In hindsight, it seems clear that it was out of this wreckage that Russian president Vladimir Putin’s worldview took shape. His personal lesson from the August revolution was ultimately about power and strength. One gets the sense that this formative experience (when Putin himself was about the same age relative to the current distance from these events) permanently influenced his conception of politics and the world. The intellectual basis of his recent invasion of Ukraine finds a big part of its foundation in this brief yet transformational episode.

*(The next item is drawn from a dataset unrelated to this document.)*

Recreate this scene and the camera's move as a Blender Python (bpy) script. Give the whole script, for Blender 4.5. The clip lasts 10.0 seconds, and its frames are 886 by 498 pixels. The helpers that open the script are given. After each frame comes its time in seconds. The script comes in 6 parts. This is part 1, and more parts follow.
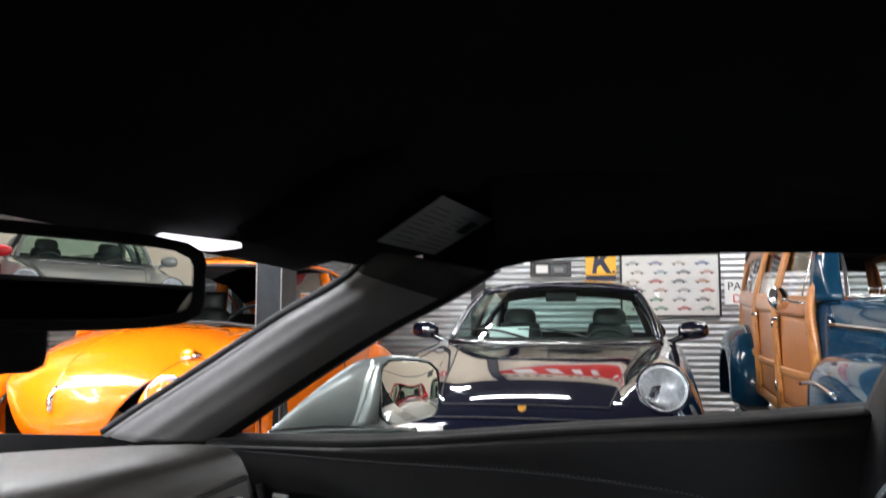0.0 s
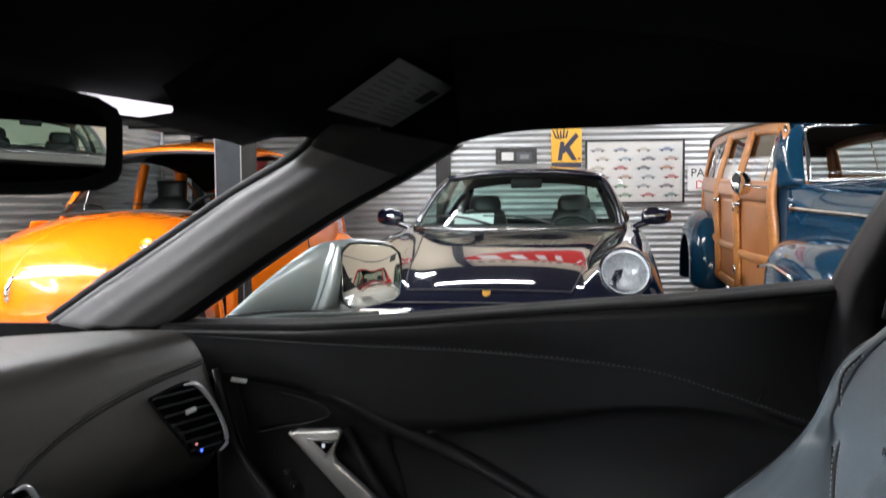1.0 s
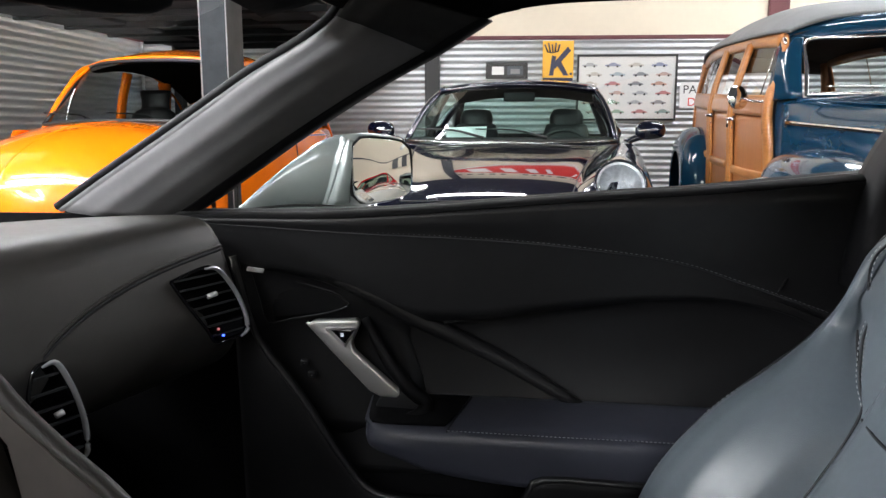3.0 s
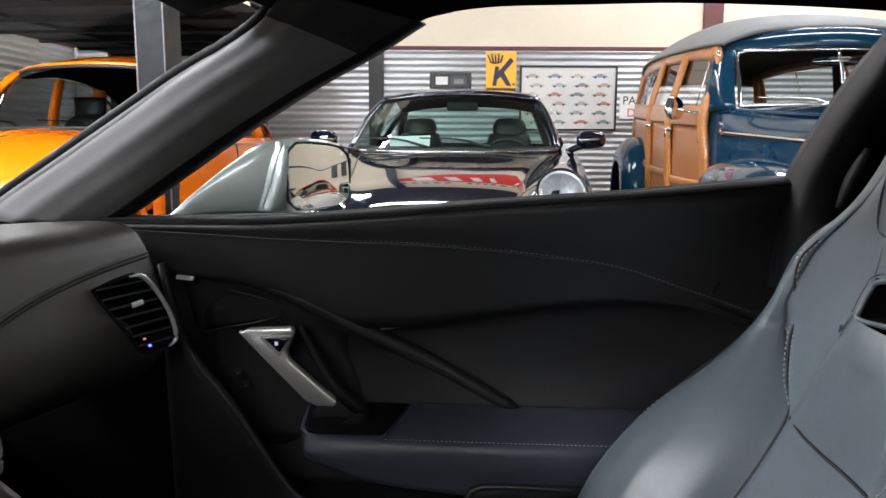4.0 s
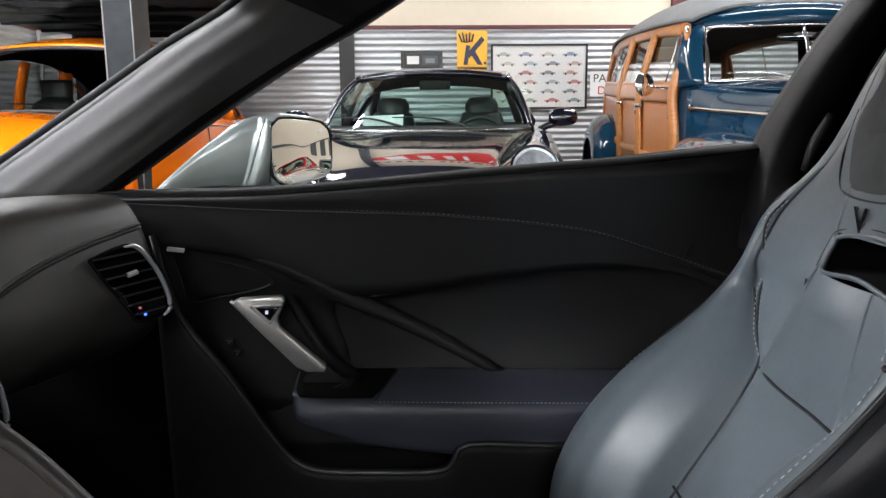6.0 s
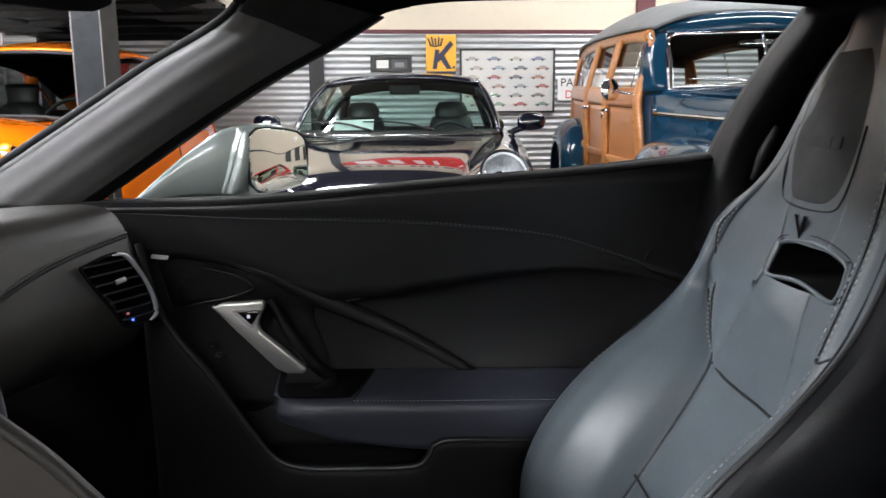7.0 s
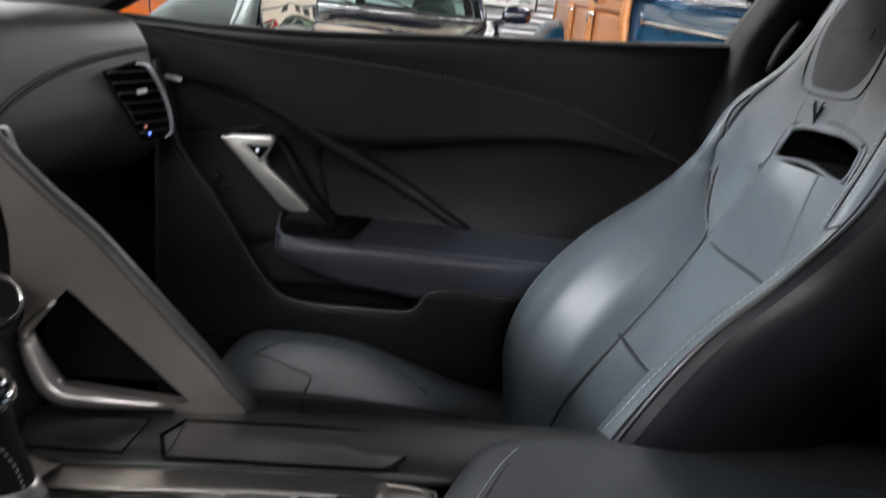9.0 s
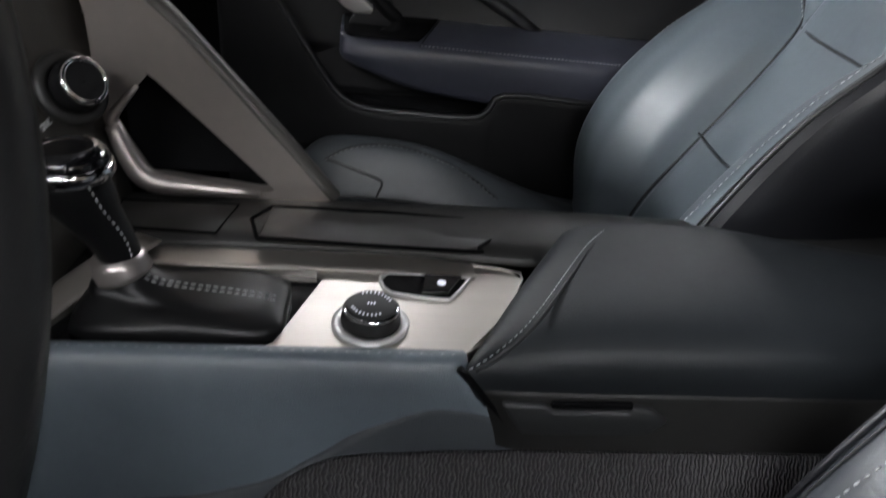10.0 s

Let me wrap up with the issue’s essay by Buckley. Although it reflected some of the same cautions about the instability and risks that might follow, it was a bit more triumphant. After all, he had founded the magazine more than 35 years earlier in large part as a reaction to Soviet communism and its threat to economic, political, and religious freedom. He could be forgiven therefore for concluding with something of a personal reflection:

“… every month, every year, the writers in National Review did what they could to press hope, and to maintain the moral perspective. We are justly proud that one of our readers became the leader of the Free World, who exercised the critical voice in the critical deliberations of the Eighties.

And, on bended knee, we give thanks to Providence for the transfiguration of Russia, thanks from those of us who lived to see it, and thanks to those, departed, who helped us to understand why it was right to struggle to sustain the cause of Western civilization.”

Recent weeks have served to remind us that this struggle is far from over. These lessons of history can help to guide us through the darkness of the present chaos. But it’s ultimately up to us to press hope and maintain the moral perspective.